La UD Las Palmas lo tenía todo de cara para volver a marcar una época. Absolutamente todo. A un grupo de jugadores de la casa sobrados de talento, varios complementos de nivel y mediáticos, una caja fuerte muy sana y un entrenador que casaba con el estilo histórico del club y había exprimido a la perfección a una plantilla novata en Primera. Había hecho lo más difícil la entidad insular hasta la mitad del curso pasado: sobrevivir a una deuda estratosférica, ascender tras el 22-J y, sobre todo, estabilizarse en la máxima categoría.

No había logrado la segunda permanencia cuando empezó el suicidio. Por ir de sobrado renunció a un técnico, Quique Setién, que había triunfado -15 derrotas en 19 partidos desde que anunció que no iba a renovar- hasta que le empujaron, traspasó a un jugador clave para no invertir ese dinero en la plantilla -Roque-, dejó ir a otro de sus pilares -Prince- y se pensó que con juntar varios buenos jugadores iba a ser suficiente. Leganés, Valencia y por supuesto el Betis le están dando una lección a la UD de la importancia de los entrenadores. No basta con tener grandes jugadores -que los hay-, sobre todo si les han dado a éstos la autoridad en el vestuario.

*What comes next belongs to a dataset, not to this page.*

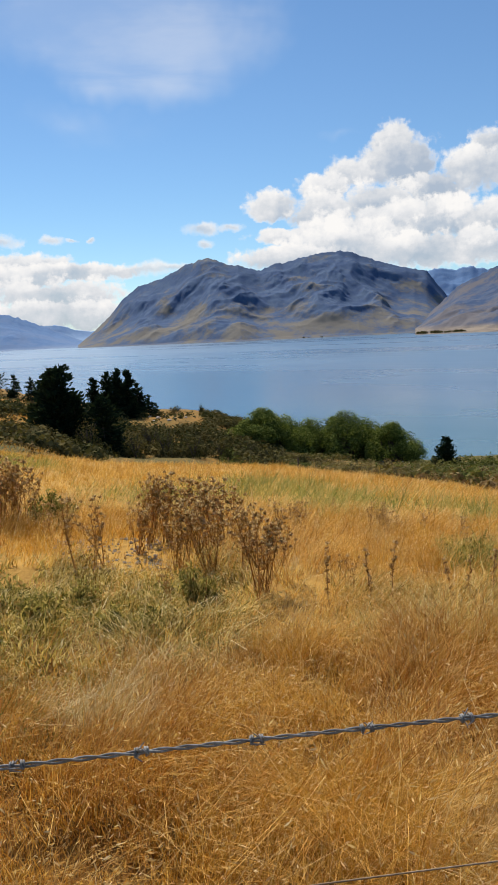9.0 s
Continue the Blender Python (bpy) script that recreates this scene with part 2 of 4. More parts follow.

El fracaso de Manolo Márquez está encontrando continuidad en Pako Ayestarán, cuyos tumbos en las alineaciones y descargarse de responsabilidad en la rueda de prensa de ayer le retratan. Todo ello con un balance de diez derrotas en sus diez últimos partidos como entrenador.

El escenario es dantesco. En puestos de descenso, con la moral por los suelos y divididos con la afición varios meses después de tener un futuro más que prometedor. Imposible autodestruirse más rápido.